= The Phoenix Boys Choir =

Arizona based choir

The Phoenix Boys Choir is a boys' choir based in Phoenix, Arizona.

== History ==
Founded in 1947 by Dr. Harvey K Smith, the Phoenix Boys Choir has programs featuring training in voice, music theory, and performance for boys age 7 to 14. Currently, there are approximately 125 young boys and men participating. In 2023, the choir marked its 75th anniversary.

== Performances ==

Each year the choir performs a full and varied season, beginning in the early fall and ending in late May or early June, followed by their annual concert tour.

Of all of the choir's annual performances, one of the most attended and highly publicized are their series of Holiday concerts performed in December. These concerts are performed in churches and concert halls across the Valley of the Sun and contain both Christmas and Hanukkah pieces. In recent years the choir has been invited to sing annually at the Arizona Biltmore Resort's tree lighting ceremony.

The choir performs a classics concert—usually in February—featuring traditional pieces in the boys' choir repertoire and one or two annual Pops concerts—usually in May. The program of the pops concert generally is culled from the traditions of Americana, the American Songbook, Broadway show tunes, and pieces from contemporary film, television, and other popular outlets. These concerts often feature a special guest performer.

== Current conductors and staff ==

Herbert Washington became the artistic director of the choir in June 2019 upon the retirement of Georg Stangelberger.

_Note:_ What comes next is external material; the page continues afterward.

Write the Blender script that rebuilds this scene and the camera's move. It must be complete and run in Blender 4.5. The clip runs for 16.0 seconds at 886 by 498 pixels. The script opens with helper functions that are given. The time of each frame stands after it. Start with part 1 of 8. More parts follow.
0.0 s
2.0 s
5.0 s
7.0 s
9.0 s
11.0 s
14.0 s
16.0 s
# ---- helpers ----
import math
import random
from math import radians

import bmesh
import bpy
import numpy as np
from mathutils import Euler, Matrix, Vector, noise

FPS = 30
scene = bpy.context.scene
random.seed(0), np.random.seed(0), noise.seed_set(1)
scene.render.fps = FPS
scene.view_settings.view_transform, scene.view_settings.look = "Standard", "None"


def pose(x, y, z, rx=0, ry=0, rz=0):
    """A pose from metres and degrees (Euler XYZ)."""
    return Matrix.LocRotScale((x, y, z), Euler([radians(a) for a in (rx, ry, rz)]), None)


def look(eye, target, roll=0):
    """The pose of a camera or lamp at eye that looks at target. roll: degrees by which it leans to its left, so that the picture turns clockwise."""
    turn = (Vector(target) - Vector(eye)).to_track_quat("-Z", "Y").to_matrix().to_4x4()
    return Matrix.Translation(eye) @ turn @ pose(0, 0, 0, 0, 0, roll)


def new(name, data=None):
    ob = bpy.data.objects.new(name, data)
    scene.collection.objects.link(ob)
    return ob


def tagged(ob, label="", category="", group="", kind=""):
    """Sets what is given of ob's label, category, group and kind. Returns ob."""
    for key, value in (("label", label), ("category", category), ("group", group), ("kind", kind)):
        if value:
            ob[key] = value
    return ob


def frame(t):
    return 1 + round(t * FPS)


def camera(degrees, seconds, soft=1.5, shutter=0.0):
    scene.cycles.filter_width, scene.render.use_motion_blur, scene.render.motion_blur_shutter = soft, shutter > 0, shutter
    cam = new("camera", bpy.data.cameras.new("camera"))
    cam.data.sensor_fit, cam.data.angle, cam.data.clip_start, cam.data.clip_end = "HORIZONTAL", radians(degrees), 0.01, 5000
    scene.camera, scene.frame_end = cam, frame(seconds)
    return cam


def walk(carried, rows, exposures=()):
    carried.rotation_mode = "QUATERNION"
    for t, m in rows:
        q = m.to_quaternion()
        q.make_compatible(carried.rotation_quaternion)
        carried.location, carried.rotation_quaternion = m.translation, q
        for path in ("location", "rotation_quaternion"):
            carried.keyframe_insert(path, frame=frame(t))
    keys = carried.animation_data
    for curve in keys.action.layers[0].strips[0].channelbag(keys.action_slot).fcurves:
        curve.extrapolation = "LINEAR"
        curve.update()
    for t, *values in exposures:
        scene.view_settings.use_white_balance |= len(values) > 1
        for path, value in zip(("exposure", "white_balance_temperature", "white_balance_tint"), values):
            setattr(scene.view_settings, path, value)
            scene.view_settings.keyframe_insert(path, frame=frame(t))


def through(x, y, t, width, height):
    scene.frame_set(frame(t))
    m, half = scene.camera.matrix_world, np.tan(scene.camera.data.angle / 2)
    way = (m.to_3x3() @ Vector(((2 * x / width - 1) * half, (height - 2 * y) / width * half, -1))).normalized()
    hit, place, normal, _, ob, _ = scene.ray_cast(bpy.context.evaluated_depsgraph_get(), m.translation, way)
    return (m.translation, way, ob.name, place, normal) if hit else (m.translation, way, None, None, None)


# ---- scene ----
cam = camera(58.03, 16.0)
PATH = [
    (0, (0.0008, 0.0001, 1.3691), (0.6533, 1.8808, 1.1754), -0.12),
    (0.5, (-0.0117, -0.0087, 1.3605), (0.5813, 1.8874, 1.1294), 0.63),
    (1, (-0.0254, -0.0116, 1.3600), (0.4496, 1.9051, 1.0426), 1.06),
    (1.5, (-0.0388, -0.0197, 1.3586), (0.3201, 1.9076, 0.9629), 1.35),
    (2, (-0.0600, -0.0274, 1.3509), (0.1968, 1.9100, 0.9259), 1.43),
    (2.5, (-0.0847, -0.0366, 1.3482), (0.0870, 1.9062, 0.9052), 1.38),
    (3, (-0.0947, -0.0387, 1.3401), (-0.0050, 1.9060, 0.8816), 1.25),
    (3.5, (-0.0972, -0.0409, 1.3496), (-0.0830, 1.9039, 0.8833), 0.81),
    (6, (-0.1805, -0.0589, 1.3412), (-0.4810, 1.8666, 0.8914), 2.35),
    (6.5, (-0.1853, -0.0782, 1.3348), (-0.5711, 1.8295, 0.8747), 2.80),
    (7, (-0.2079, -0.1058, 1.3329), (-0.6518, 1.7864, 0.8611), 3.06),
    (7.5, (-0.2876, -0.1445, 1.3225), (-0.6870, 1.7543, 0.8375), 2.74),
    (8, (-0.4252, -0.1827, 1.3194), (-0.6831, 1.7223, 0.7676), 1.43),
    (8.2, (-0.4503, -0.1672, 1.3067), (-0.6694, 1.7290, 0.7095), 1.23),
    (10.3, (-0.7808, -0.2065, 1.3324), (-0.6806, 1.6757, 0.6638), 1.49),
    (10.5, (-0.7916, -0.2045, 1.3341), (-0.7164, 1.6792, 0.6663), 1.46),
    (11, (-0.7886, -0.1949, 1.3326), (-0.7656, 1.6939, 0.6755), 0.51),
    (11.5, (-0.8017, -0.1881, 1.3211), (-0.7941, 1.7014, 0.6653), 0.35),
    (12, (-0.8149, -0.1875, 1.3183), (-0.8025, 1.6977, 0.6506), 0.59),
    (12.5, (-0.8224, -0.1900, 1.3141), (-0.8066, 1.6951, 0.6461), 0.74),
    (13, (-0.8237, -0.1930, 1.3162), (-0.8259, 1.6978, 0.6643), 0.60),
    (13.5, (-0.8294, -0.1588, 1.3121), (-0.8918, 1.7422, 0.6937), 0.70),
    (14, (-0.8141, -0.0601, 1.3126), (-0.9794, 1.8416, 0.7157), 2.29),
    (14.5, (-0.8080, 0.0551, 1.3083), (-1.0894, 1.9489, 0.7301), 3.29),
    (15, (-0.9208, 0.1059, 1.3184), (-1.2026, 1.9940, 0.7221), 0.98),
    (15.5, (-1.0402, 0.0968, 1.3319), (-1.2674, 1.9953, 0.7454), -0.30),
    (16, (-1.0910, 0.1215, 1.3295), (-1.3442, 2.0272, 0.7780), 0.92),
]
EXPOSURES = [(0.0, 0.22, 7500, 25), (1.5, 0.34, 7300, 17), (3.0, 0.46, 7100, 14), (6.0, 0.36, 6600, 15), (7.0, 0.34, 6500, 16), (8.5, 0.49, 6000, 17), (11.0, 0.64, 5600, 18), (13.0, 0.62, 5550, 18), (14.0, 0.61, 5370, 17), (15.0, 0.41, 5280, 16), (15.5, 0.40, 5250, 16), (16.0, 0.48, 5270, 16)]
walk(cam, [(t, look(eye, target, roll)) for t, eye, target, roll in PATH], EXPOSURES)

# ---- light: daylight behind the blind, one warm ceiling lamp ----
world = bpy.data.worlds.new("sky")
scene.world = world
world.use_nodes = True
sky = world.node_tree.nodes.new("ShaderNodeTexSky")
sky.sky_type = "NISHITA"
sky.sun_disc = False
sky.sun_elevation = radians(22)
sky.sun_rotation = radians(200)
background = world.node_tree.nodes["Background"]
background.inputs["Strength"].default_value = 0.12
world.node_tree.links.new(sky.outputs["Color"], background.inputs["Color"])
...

Herbert has been both a boys' choir member under Dr. Smith as well as having directed the Cadet and Masters choirs in previous years under Maestro Stangelberger.

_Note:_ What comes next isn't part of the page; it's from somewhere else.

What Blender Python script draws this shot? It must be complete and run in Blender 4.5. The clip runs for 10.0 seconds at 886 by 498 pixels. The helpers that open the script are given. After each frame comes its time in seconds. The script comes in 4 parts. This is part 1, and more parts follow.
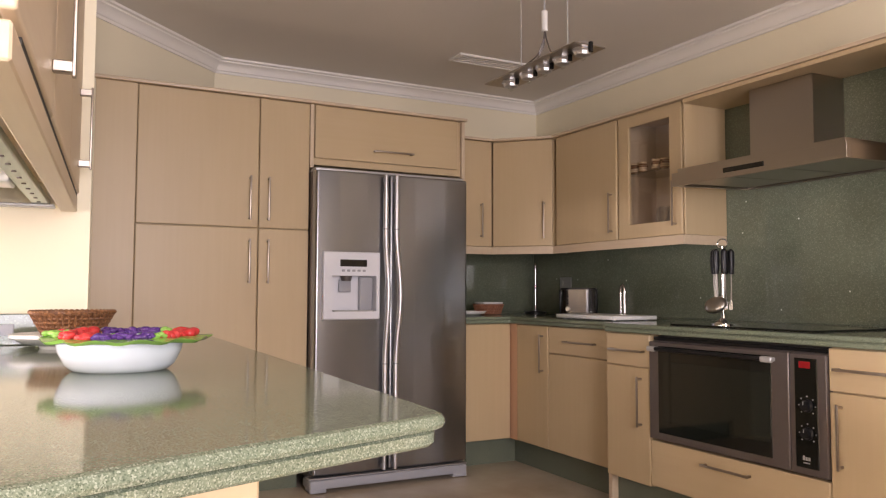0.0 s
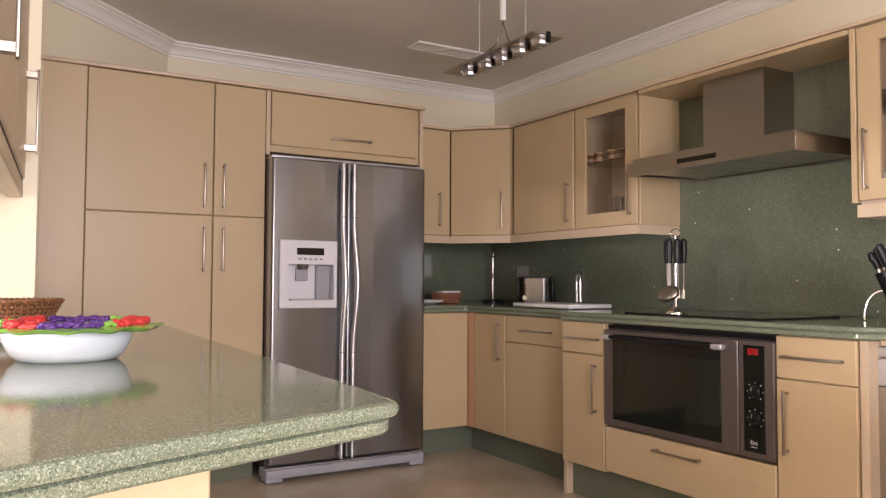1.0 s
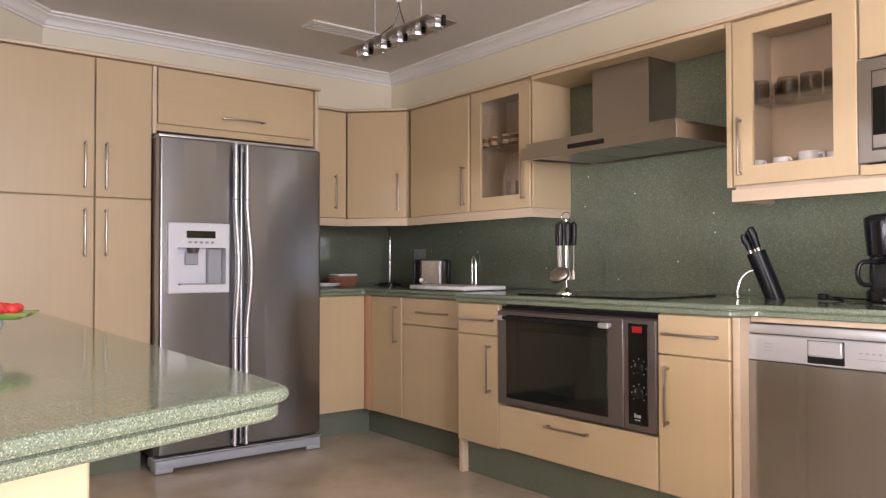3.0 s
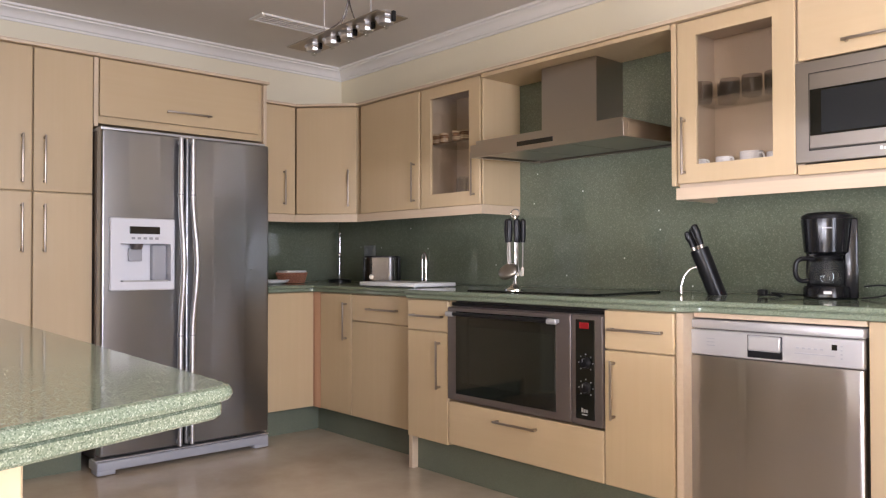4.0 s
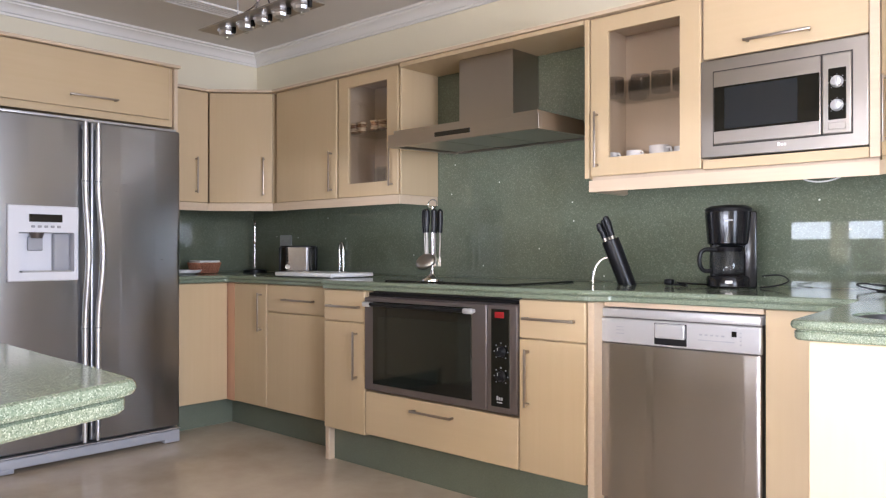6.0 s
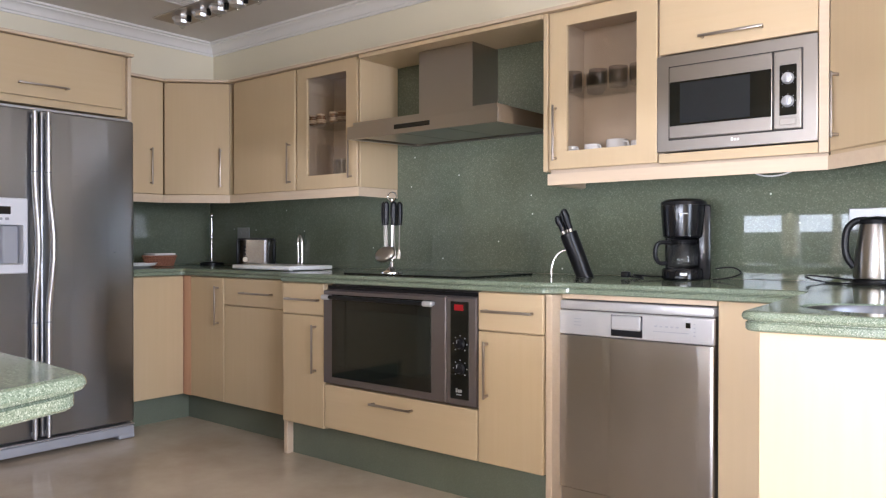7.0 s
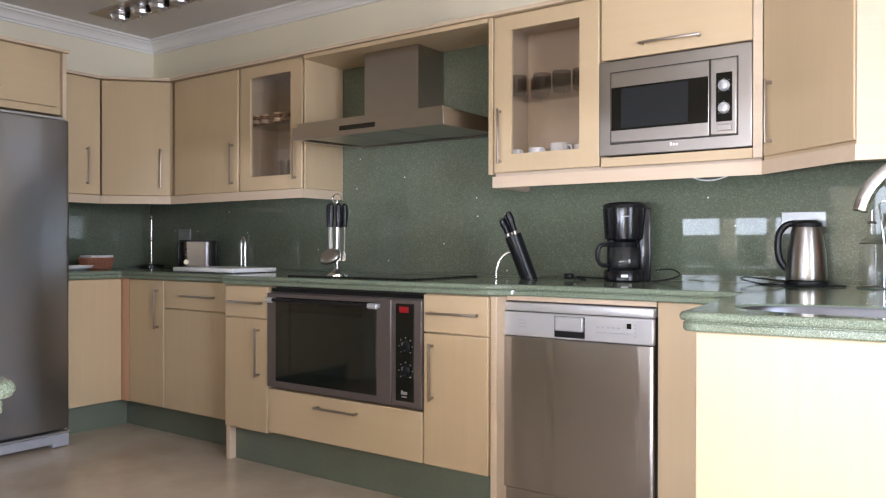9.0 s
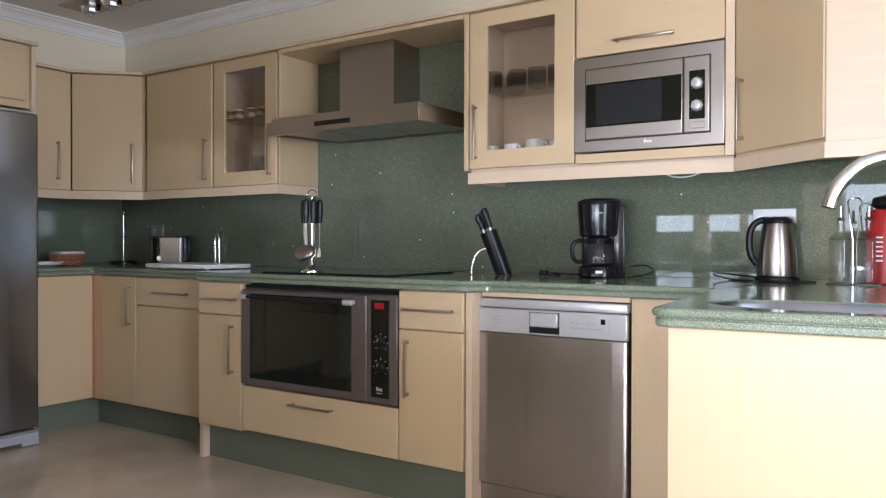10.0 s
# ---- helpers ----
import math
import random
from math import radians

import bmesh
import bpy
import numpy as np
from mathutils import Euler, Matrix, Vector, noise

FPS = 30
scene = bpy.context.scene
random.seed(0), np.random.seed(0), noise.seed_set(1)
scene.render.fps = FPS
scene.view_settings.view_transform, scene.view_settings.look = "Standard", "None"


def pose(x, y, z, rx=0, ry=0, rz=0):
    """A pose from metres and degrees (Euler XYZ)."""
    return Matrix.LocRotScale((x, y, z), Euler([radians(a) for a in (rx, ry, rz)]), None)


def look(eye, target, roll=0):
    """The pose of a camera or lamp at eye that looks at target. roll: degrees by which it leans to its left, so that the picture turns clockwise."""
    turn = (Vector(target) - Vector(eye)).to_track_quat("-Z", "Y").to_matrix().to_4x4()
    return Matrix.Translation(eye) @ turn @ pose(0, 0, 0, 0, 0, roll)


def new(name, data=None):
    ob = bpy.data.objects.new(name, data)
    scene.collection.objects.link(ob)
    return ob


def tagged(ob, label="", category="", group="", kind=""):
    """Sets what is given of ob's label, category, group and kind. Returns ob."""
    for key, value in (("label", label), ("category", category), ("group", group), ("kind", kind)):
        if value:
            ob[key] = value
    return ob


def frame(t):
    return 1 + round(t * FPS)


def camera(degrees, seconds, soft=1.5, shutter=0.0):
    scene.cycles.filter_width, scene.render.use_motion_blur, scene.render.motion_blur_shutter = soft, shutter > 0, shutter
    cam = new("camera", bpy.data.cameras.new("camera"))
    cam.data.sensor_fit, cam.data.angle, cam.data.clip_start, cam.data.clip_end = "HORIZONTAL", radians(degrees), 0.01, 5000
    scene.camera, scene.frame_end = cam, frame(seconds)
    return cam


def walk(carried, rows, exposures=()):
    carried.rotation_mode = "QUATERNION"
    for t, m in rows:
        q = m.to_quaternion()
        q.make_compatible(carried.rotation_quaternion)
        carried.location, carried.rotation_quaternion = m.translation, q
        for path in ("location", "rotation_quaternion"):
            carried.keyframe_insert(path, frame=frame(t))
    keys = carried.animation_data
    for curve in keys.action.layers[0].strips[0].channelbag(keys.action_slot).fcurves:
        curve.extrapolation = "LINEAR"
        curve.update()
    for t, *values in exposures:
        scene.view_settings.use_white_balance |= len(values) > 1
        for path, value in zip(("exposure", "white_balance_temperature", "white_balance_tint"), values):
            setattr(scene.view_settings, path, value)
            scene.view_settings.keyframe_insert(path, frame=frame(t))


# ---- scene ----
cam = camera(60.10, 10.0, soft=1.25)

PATH = [
    (0.0, pose(-0.0127, -0.0179, 1.0559, 93.316, -0.206, 62.550)),
    (0.5, pose(-0.0116, -0.0161, 1.0553, 92.970, -0.281, 61.267)),
    (1.0, pose(-0.0109, -0.0125, 1.0545, 92.506, -0.262, 59.466)),
    (1.5, pose(-0.0087, -0.0115, 1.0546, 92.188, -0.231, 57.581)),
    (2.0, pose(-0.0082, -0.0093, 1.0551, 91.976, -0.144, 55.466)),
    (2.5, pose(-0.0051, -0.0081, 1.0542, 91.553, 0.027, 53.686)),
    (4.0, pose(0.0001, -0.0006, 1.0552, 90.954, 0.101, 48.227)),
    (4.5, pose(0.0012, 0.0016, 1.0548, 90.845, 0.075, 46.525)),
    (5.0, pose(0.0026, 0.0028, 1.0549, 90.670, 0.080, 44.733)),
    (5.5, pose(0.0045, 0.0034, 1.0561, 90.503, 0.030, 43.474)),
    (7.0, pose(0.0092, 0.0078, 1.0559, 89.656, -0.041, 39.222)),
    (7.5, pose(0.0102, 0.0081, 1.0552, 89.691, -0.036, 37.781)),
    (8.0, pose(0.0114, 0.0084, 1.0557, 89.751, -0.057, 36.660)),
    (8.5, pose(0.0140, 0.0084, 1.0566, 89.826, -0.038, 35.953)),
    (9.0, pose(0.0135, 0.0089, 1.0558, 89.824, -0.086, 35.214)),
    (9.5, pose(0.0157, 0.0121, 1.0550, 89.612, -0.096, 34.096)),
    (10.0, pose(0.0173, 0.0146, 1.0551, 89.555, -0.116, 33.490)),
]
walk(cam, PATH, [(0.0, -0.0, 6900, 30), (2.5, 0.24, 6500, 28), (4.0, 0.35, 6130, 25), (5.5, 0.52, 5800, 22), (7.5, 0.28, 5740, 20), (9.5, 0.12, 5660, 19), (10.0, -0.05, 5600, 19)])

# ---- world and light ----
world = bpy.data.worlds.new("world")
scene.world = world
world.use_nodes = True
wn = world.node_tree
sky = wn.nodes.new("ShaderNodeTexSky")
sky.sky_type, sky.sun_disc = "NISHITA", False
sky.sun_elevation, sky.sun_rotation = radians(50), radians(20)
wn.links.new(sky.outputs[0], wn.nodes["Background"].inputs[0])
wn.nodes["Background"].inputs[1].default_value = 0.12
scene.view_settings.exposure = 0.0


def lamp_area(name, m, sx, sy, watts, colour):
    d = bpy.data.lights.new(name, "AREA")
    d.shape, d.size, d.size_y, d.energy, d.color = "RECTANGLE", sx, sy, watts, colour
    ob = new(name, d)
    ob.matrix_world = m
    return ob


# skylight through the south glazing; upward terrace bounce and east light are added lamps
lamp_area("window_light", look((-1.1, -7.3, 1.72), (-1.1, 0, 1.6)), 6.7, 0.9, 240, (0.93, 0.97, 1.0))
lamp_area("upward_fill", look((-1.1, -7.32, 0.5), (-1.1, -6.0, 2.25)), 6.7, 0.6, 1330, (0.965, 0.98, 1.0))
lamp_area("window_light", look((2.5, 0.36, 1.4), (-2.0, 0.3, 1.35)), 1.6, 1.6, 165, (0.9, 0.955, 1.0))

# ---- materials ----


def material(name, colour, rough=0.5, metal=0.0, spec=0.5):
    m = bpy.data.materials.new(name)
    m.use_nodes = True
    b = m.node_tree.nodes["Principled BSDF"]
    b.inputs["Base Color"].default_value = (*colour, 1)
    b.inputs["Roughness"].default_value = rough
    b.inputs["Metallic"].default_value = metal
    b.inputs["Specular IOR Level"].default_value = spec
    return m, m.node_tree, b


def coords(nt, scale):
    c = nt.nodes.new("ShaderNodeTexCoord")
    p = nt.nodes.new("ShaderNodeMapping")
    p.inputs["Scale"].default_value = scale
    nt.links.new(c.outputs["Object"], p.inputs[0])
    return p.outputs[0]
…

Travis White is the current conductor of the Cadet Choir, and Kirk Douglas is the current conductor of the Town Choir.

== Previous conductors and staff ==

Georg Stangelberger (1999–2019) joined the Phoenix Boys Choir as artistic director in 1999 upon the retirement of Dr. Smith. He graduated from the Musikhochschule in Vienna and spent more than 13 years with the Vienna Boys Choir, where he served as a principal choir conductor and associate artistic director. He led the Phoenix Boys Choir to its Carnegie Hall debut in 2003. He had returned to Austria.

Harvey K. Smith (1960–1999) served as Artistic Director Emeritus after his retirement in 1999. A native Arizonan, Dr. Smith received his education at Occidental College, Master of Music at the University of Southern California, Doctor of Musical Arts at the University of Arizona, and Honorary Doctor of Letters at Grand Canyon University. Dr. Smith and his wife, Dorothy Lincoln-Smith, worked as clinicians upon his retirement from the choir, were avid scuba divers, and co-authors of the video teaching series Singing and Growing. He died December 12, 2012, at age 76, after a long battle with Parkinson's disease.

== Levels ==

There are five levels of the Phoenix Boys Choir, of increasingly advanced singers.

Boys as young as 7 audition and begin their choir careers in the Cadet Choir, the lowest level. The Cadet Choir is divided into four Neighborhood Choirs, each under the direction of a different conductor and meeting at separate locations. Currently there are Neighborhood Choirs located in Peoria, downtown Phoenix, Tempe, and one at that meets at the choir's headquarters in the Helen C. Lincoln Building on Missouri Avenue.

The Town Choir is senior to the Cadet Choir. Boys in this choir are exposed to their first touring experiences. They embark annually on a national tour but do not travel internationally. Previous tours have gone to Texas, New Mexico, and Northern Arizona.

The Tour Choir is the Phoenix Boys Choir's highest level. Members range in age from 10 to 14 years old and are the most advanced, most accomplished singers in the program. Each year they perform an extensive tour, alternating national and international itineraries.

Boys older than 14 whose voices have changed are graduated to the Young Men's Ensemble.

The Masters choir, also conducted by Georg Stangelberger is a choir for boys who have graduated from the choir.